Dash|Ten is a band that serves a bit more of a purpose than the average group these days. You might even say that there’s a common theme among them. What makes things so unique is the fact that this is a trio of military musicians on a mission to enlighten others about life in the Army and music is the weapon of choice used to deliver the message.

This Louisville, Ky., three-piece act will be touring this summer on the Warped Tour in support of the self-titled album released last month. The band prides itself on an authentic and raw sound. Frontwoman Corrin Campbell has stated in past interviews that no pitch correction is used and most of the recordings were done in only a few takes.

While labeled as rock, there’s an undeniable pop influence here. Akin to acts such as Paramore, the track What You Wanted conveys feelings of anger and angst mixed with the typical effervescence of modern pop. The most notable element of this track is the high notes Campbell hits during the chorus.

Lyrically speaking, Where I Stand is clearly about the men and women that serve our country. “That’s what we stand for, that’s what we die for, that’s who we fight for, that’s where I stand. What we fight for is all that you live for, deep down to my core, that’s where I stand,” Campbell sings.  If you want a song that epitomizes who the band is, this would be it.

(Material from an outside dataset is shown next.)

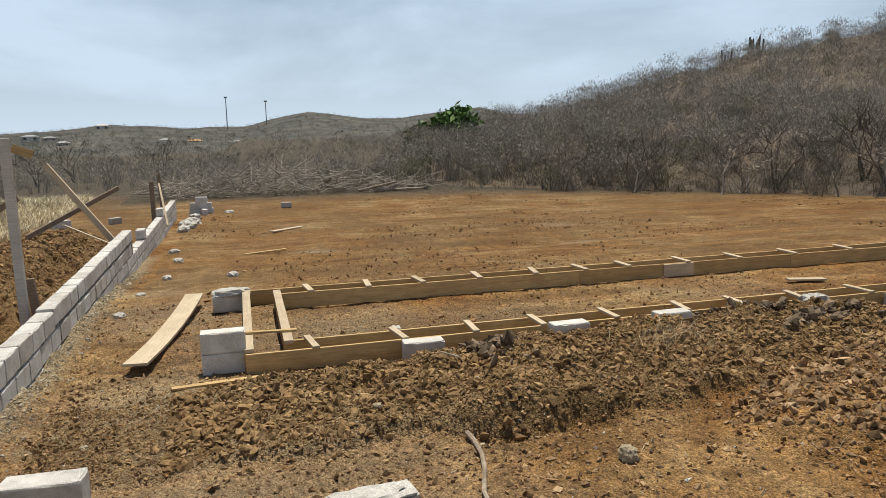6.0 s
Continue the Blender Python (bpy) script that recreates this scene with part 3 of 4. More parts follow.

Not For Sale is fast, brash, and shows off some punk influence. The meaning of this one seems to be about standing against the marketing schemes of the mainstream music industry.


Steve Ebert’s guitar playing is rather reserved for most of the album. His capabilities shine through on Sunbeam.  This is the most technical song on the record with some of the coolest riffs. Ebert’s remarkable contributions are heard again on Truly Untitled. The overdriven guitar tone makes for a much more Grunge rock sound than what is typical of the group.

Overall, with or without the military status, the music would still sound the same. It’s not a gimmick and the group doesn’t need to rely on it for success. At most, this is merely an aspect that helps to further draw the listener to the music. There’s definitely substance here.